Tony Blair's government has become arrogant and does not take fighting sleaze seriously enough, former Commons Speaker Betty Boothroyd has said.
Betty Boothroyd is worried about the size of Blair's majority
Baroness Boothroyd, a former Labour MP, said the government had enjoyed "far too large a majority".
This meant it was "steam rolling over everything", she said, adding that Mr Blair was too presidential.
She backed standards watchdog Sir Alistair Graham for saying Mr Blair saw standards as a "minor issue".
She told BBC News 24's Straight Talk programme: "It was absolutely right for a man in that position to speak out as he has done and I hope that 10 Downing Street have taken note of that."
The prime minister came to power promising to be "whiter than white".
But Lady Boothroyd, who stepped down as Commons speaker in 2001 and sits as a crossbench peer, spelt out what could go wrong in power.
"It came in with very good intentions, making all those statements, setting up all these conventions, these institutions - quite right," she said.
"But somehow there is an arrogance that has been built in there because they feel that it doesn't quite affect them."
Downing Street insists it does take standards issues seriously.
Sir John Bourn was appointed in March to advise ministers on potential clashes between their public duties and private affairs - and to investigate any claims that the rules have been broken.
But Sir Alistair has said he has little discretion to act on his own initiative and there is no guarantee his findings will be published.
Lady Boothroyd said she had prayed at the last election for whatever government was elected to have a "nice majority" of 30 or 40 (Labour's majority is 66).
"Otherwise there is arrogance, there is steam rolling over everything," she said.
The British prime minister now goes all over the world and is a world statesman, she said.
"So it is a bit presidential with a small 'p' in that respect, but for goodness sake let us not move into presidential style," she argued.
Lady Boothroyd also attacked the idea of having a partly-elected House of Lords, a proposal which reportedly now has Cabinet backing.
"I've never heard how that's going to work," she said. "Are my votes less important than somebody who's been elected?"
She argued that a fully elected Lords would be a "huge challenge to the primacy of the Commons".
She asked who would "reign supreme" if the two houses disagreed.
Meanwhile, Mr Blair's former policy adviser is warning that Labour has lost public trust by relying too heavily on rich backers.
Geoff Mulgan, ex-No 10 policy chief, said the increase in spending by political parties on elections in the 1980s and 1990s had created pressures.

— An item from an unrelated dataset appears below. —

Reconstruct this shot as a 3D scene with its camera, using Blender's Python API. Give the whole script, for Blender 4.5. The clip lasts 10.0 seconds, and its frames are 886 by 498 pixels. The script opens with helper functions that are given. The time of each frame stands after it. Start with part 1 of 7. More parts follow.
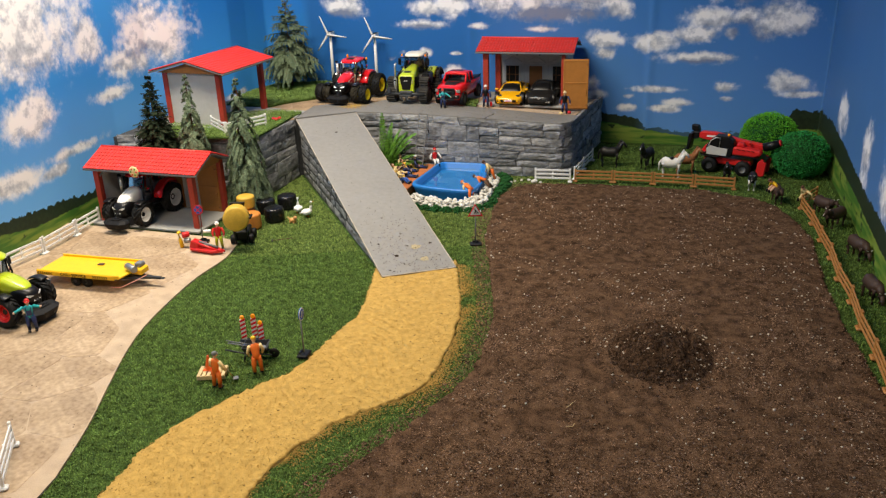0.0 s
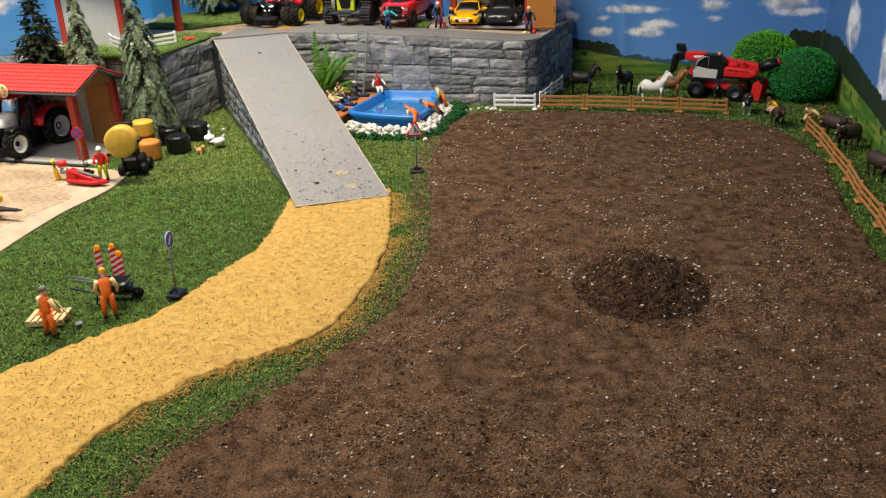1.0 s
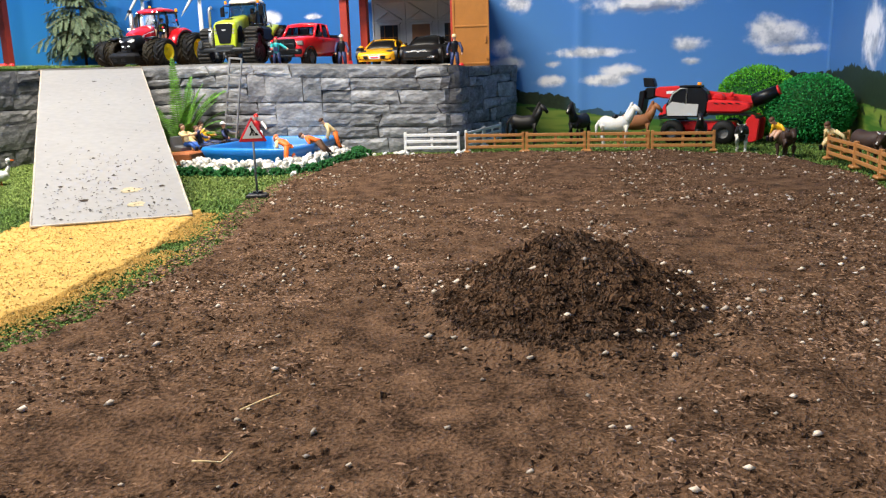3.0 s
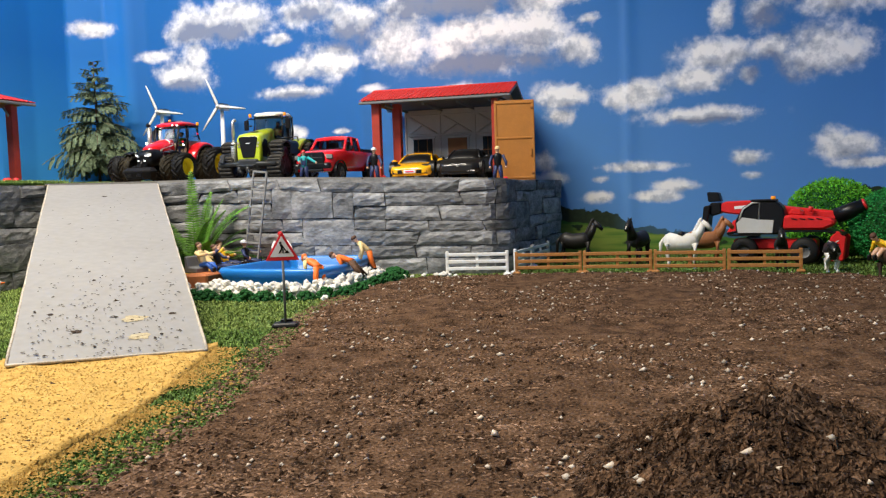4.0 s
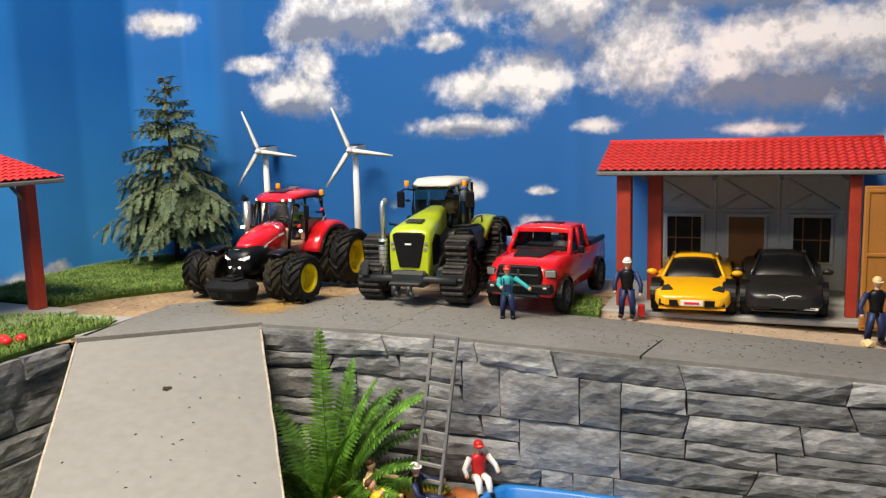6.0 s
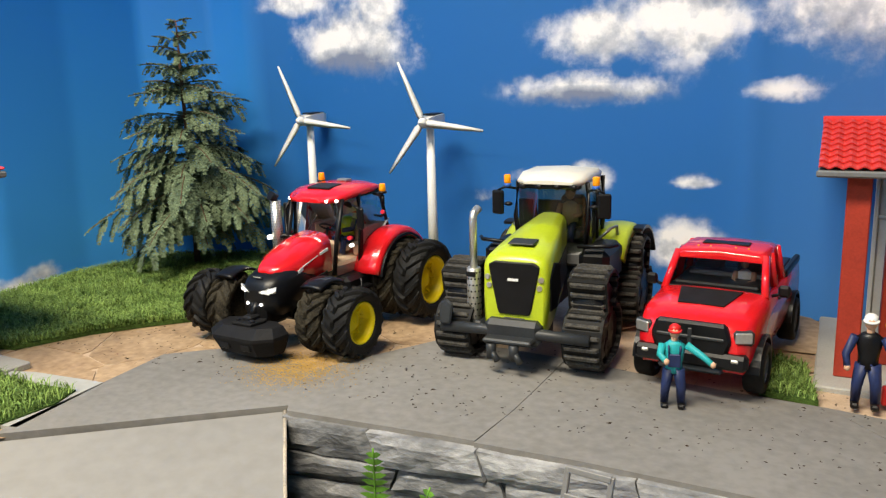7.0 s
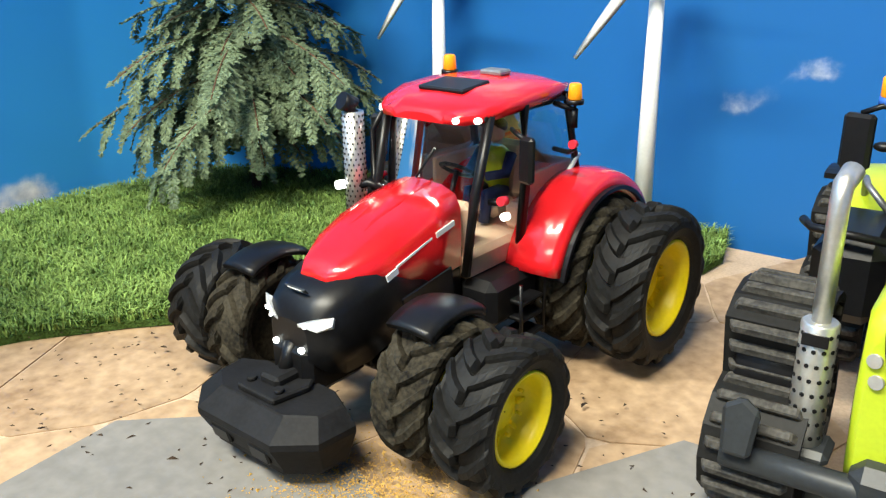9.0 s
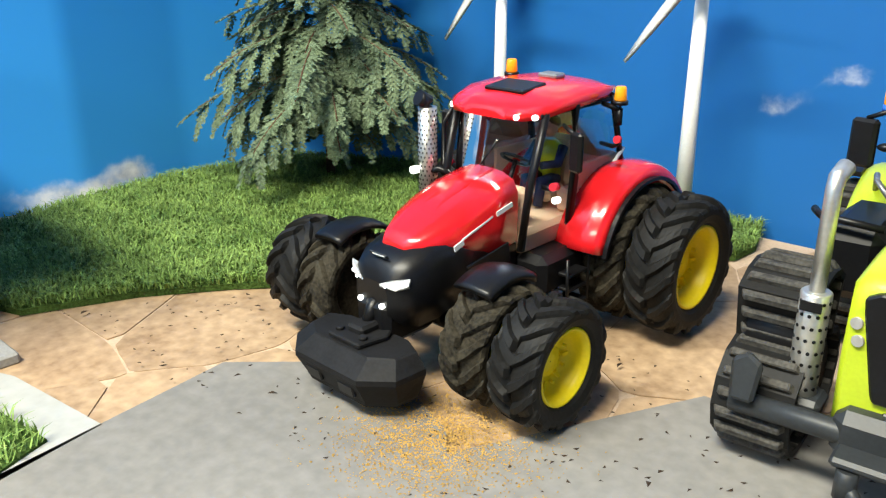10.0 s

"I think many of them paid much to high a price in terms of giving too much power and sway to rich individuals and big companies," Mr Mulgan tells GMTV in an interview to be broadcast on Sunday.
"Then, not surprising, the public lost trust in them because they saw that happening, and I fear that that has happened to some extent to New Labour."
But he said the UK had been blessed "with pretty impressive leaders and highly moral leaders by the standards of recent history, or indeed by international standards".
Mr Blair ordered a review of the way parties under funded after recent claims of "cash for peerages".
New limits on election spending and on the size of individual donations are among the options being considered by former civil servant Sir Hayden Phillips.
Lady Boothroyd's Straight Talk interview is being screened on BBC News 24 on Saturday at 0430 BST, 1030 and 2230, and on Sunday at 0130, 1530 and 2230.